Problem to solve: Take every line from the first down to the line with "radians(degrees), 0.01, 5000" and set it down exactly, without the pictures.

────────────────

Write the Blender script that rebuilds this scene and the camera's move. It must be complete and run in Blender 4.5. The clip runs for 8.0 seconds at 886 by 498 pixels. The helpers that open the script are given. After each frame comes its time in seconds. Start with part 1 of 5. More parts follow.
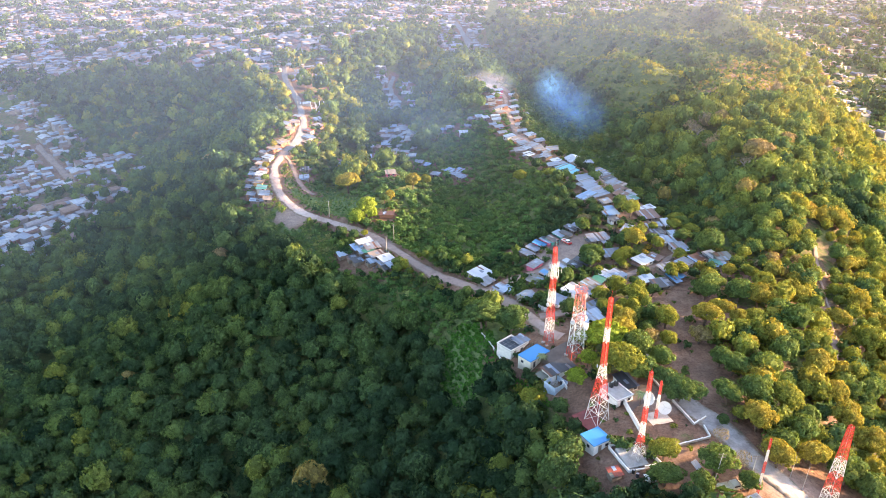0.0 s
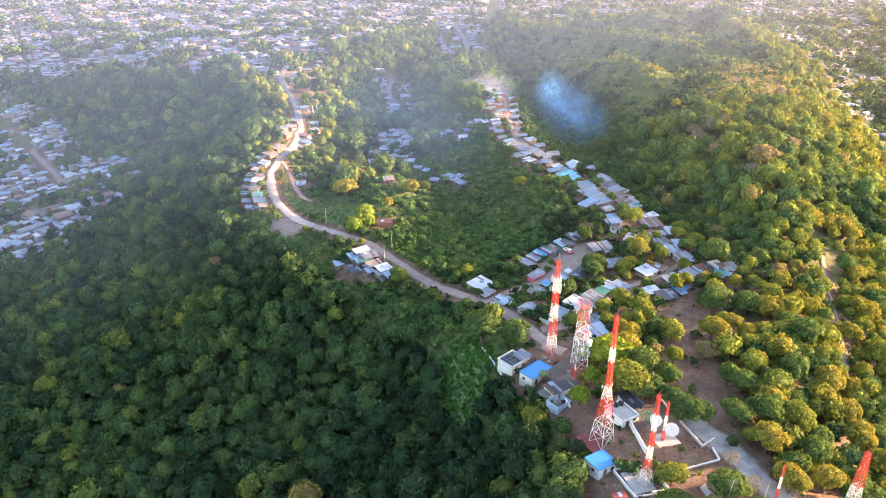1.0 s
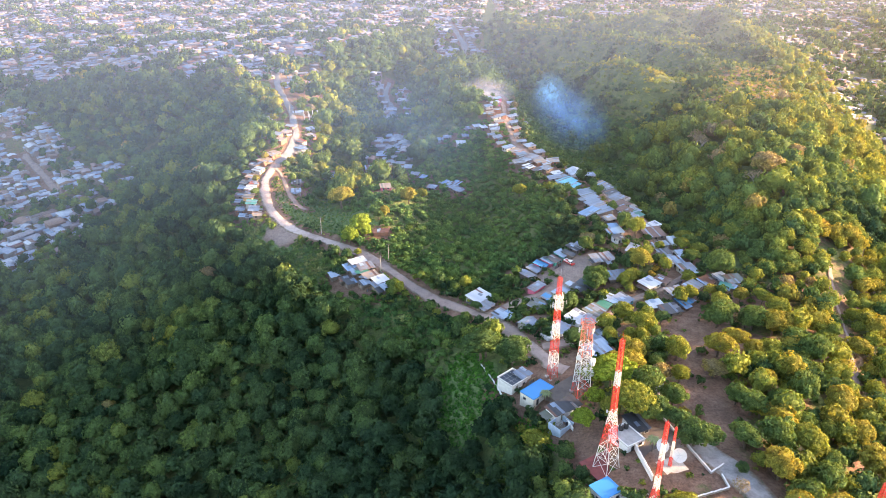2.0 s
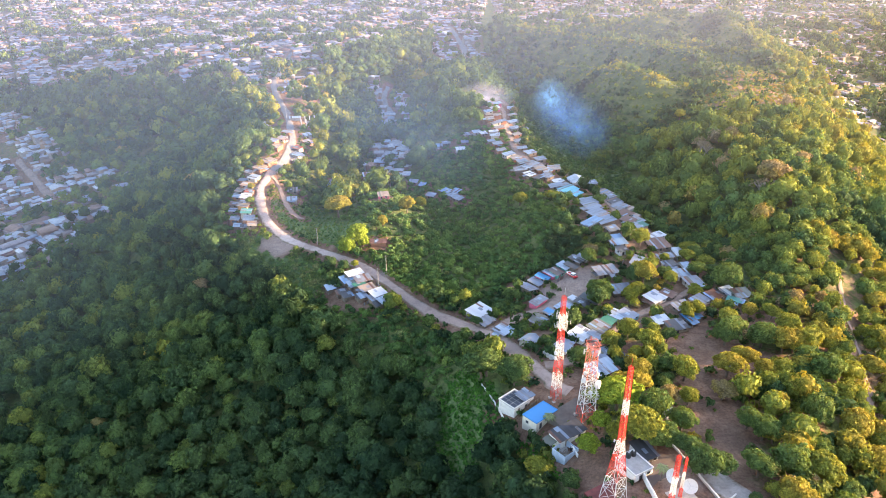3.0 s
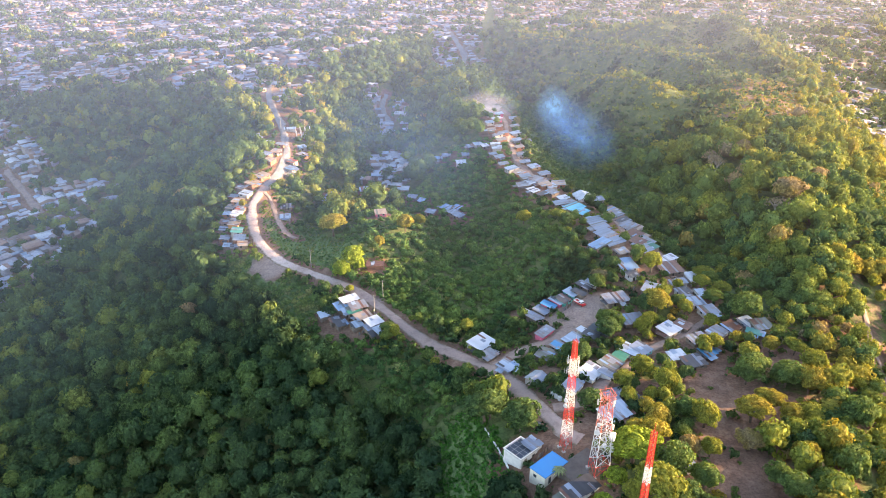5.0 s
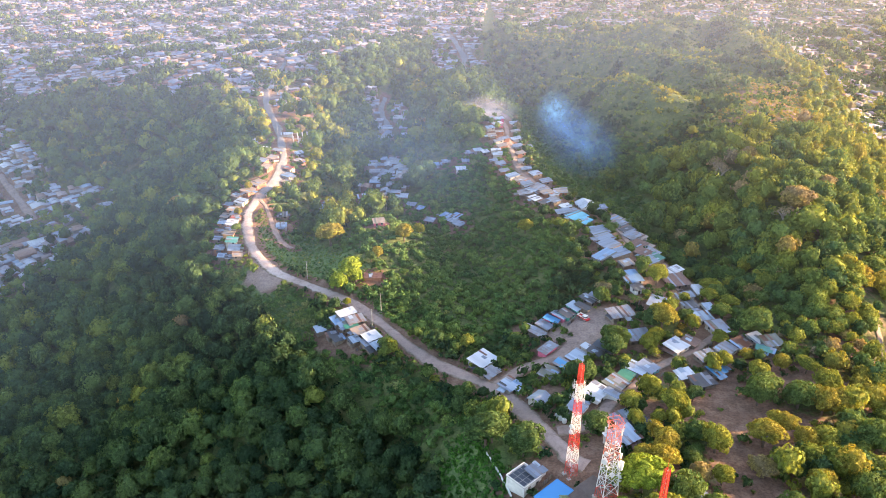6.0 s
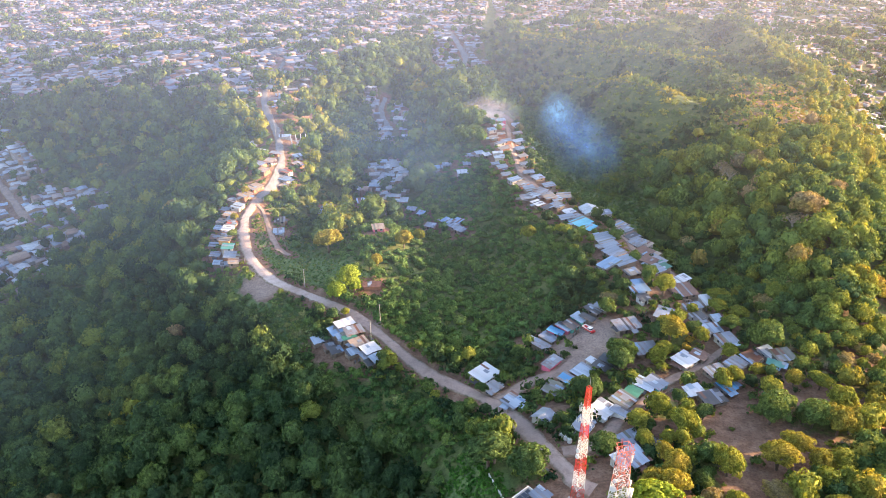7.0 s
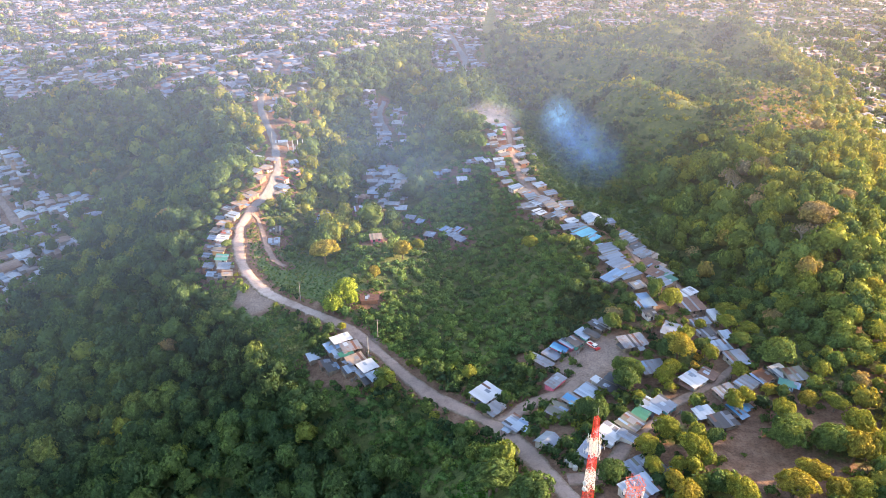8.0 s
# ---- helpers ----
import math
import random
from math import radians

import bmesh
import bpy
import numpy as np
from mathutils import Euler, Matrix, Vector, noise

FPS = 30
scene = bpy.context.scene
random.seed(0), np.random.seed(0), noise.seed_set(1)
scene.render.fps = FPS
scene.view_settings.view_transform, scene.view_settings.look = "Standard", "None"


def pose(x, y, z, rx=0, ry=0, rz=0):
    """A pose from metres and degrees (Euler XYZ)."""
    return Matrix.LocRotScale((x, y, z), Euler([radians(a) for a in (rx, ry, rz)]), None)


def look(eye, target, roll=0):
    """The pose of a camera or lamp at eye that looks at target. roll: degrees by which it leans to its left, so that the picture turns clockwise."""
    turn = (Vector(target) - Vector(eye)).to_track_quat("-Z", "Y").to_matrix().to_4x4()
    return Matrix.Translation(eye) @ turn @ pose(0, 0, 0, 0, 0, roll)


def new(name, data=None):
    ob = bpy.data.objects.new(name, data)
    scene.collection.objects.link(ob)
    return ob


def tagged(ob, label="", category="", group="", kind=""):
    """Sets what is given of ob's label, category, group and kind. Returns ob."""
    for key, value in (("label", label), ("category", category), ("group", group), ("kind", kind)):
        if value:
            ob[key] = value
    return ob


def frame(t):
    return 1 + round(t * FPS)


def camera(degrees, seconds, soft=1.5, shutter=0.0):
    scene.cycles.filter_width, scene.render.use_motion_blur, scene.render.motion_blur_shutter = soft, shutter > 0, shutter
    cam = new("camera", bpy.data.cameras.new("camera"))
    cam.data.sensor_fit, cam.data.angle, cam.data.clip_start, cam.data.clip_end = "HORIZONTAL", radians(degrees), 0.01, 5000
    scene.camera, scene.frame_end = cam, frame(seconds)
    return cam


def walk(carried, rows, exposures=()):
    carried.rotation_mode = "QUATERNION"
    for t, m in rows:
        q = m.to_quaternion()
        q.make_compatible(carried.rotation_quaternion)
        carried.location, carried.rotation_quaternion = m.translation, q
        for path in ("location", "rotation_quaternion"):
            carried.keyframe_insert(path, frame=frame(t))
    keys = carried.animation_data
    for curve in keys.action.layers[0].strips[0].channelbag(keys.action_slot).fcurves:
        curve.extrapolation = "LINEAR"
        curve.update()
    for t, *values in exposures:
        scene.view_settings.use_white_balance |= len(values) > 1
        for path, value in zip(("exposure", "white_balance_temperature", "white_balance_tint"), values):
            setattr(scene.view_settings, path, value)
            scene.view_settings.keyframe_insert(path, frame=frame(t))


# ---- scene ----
EXPOSURE = 2.73
cam = camera(62.0, 8.0, soft=0.7)
PATH = [
    (0, (0.30, -7.15, 110.502), (0.318, -5.367, 109.596), 0.0),
    (0.5, (0.40, -3.235, 110.636), (0.419, -1.452, 109.73), 0.0),
    (1, (0.46, 0.694, 110.836), (0.480, 2.477, 109.931), 0.0),
    (1.5, (0.53, 4.847, 111.037), (0.553, 6.631, 110.133), 0.0),
    (3, (0.743, 18.543, 111.654), (0.771, 20.328, 110.753), 0.0),
    (3.5, (0.806, 23.221, 111.761), (0.834, 25.007, 110.862), 0.0),
    (4, (0.860, 28.031, 111.892), (0.889, 29.817, 110.993), 0.0),
    (4.5, (0.94, 32.852, 112.064), (0.968, 34.639, 111.166), 0.0),
    (6, (1.0, 46.828, 112.887), (1.03, 48.615, 111.99), 0.0),
    (6.5, (1.065, 51.37, 113.107), (1.094, 53.153, 112.203), 0.0),
    (7, (1.12, 55.81, 113.30), (1.148, 57.594, 112.396), 0.0),
    (7.5, (1.12, 60.617, 113.543), (1.150, 62.402, 112.64), 0.0),
    (8, (1.139, 65.509, 113.837), (1.169, 67.293, 112.933), 0.0),
]
walk(cam, [(t, look(eye, target, roll)) for t, eye, target, roll in PATH], exposures=[(0, EXPOSURE + 0.06, 6600, 24), (8, EXPOSURE - 0.16, 6700, 24)])

# ---------------------------------------------------------------- sky and sun
SUN_RISE, SUN_TURN = 9.0, 80.0     # degrees over the horizon, clockwise from +y
world = bpy.data.worlds.new("sky")
scene.world = world
world.use_nodes = True
wn = world.node_tree.nodes
sky = wn.new("ShaderNodeTexSky")
sky.sky_type, sky.sun_disc = "NISHITA", False
sky.sun_elevation, sky.sun_rotation = radians(SUN_RISE), radians(SUN_TURN)
sky.air_density, sky.dust_density = 1.0, 1.5
wn["Background"].inputs["Strength"].default_value = 0.15
world.node_tree.links.new(sky.outputs["Color"], wn["Background"].inputs["Color"])
toward = Vector((math.sin(radians(SUN_TURN)) * math.cos(radians(SUN_RISE)), math.cos(radians(SUN_TURN)) * math.cos(radians(SUN_RISE)), math.sin(radians(SUN_RISE))))
sun = new("sun", bpy.data.lights.new("sun", "SUN"))
sun.data.energy, sun.data.angle, sun.data.color = 4.7, radians(0.6), (1.0, 0.70, 0.37)
sun.matrix_world = look(toward * 900 + Vector((0, 400, 0)), (0, 400, 0))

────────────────

Reply to the exercise:
Write the Blender script that rebuilds this scene and the camera's move. It must be complete and run in Blender 4.5. The clip runs for 8.0 seconds at 886 by 498 pixels. The helpers that open the script are given. After each frame comes its time in seconds. Start with part 1 of 5. More parts follow.
0.0 s
1.0 s
2.0 s
3.0 s
5.0 s
6.0 s
7.0 s
8.0 s
# ---- helpers ----
import math
import random
from math import radians

import bmesh
import bpy
import numpy as np
from mathutils import Euler, Matrix, Vector, noise

FPS = 30
scene = bpy.context.scene
random.seed(0), np.random.seed(0), noise.seed_set(1)
scene.render.fps = FPS
scene.view_settings.view_transform, scene.view_settings.look = "Standard", "None"


def pose(x, y, z, rx=0, ry=0, rz=0):
    """A pose from metres and degrees (Euler XYZ)."""
    return Matrix.LocRotScale((x, y, z), Euler([radians(a) for a in (rx, ry, rz)]), None)


def look(eye, target, roll=0):
    """The pose of a camera or lamp at eye that looks at target. roll: degrees by which it leans to its left, so that the picture turns clockwise."""
    turn = (Vector(target) - Vector(eye)).to_track_quat("-Z", "Y").to_matrix().to_4x4()
    return Matrix.Translation(eye) @ turn @ pose(0, 0, 0, 0, 0, roll)


def new(name, data=None):
    ob = bpy.data.objects.new(name, data)
    scene.collection.objects.link(ob)
    return ob


def tagged(ob, label="", category="", group="", kind=""):
    """Sets what is given of ob's label, category, group and kind. Returns ob."""
    for key, value in (("label", label), ("category", category), ("group", group), ("kind", kind)):
        if value:
            ob[key] = value
    return ob


def frame(t):
    return 1 + round(t * FPS)


def camera(degrees, seconds, soft=1.5, shutter=0.0):
    scene.cycles.filter_width, scene.render.use_motion_blur, scene.render.motion_blur_shutter = soft, shutter > 0, shutter
    cam = new("camera", bpy.data.cameras.new("camera"))
    cam.data.sensor_fit, cam.data.angle, cam.data.clip_start, cam.data.clip_end = "HORIZONTAL", radians(degrees), 0.01, 5000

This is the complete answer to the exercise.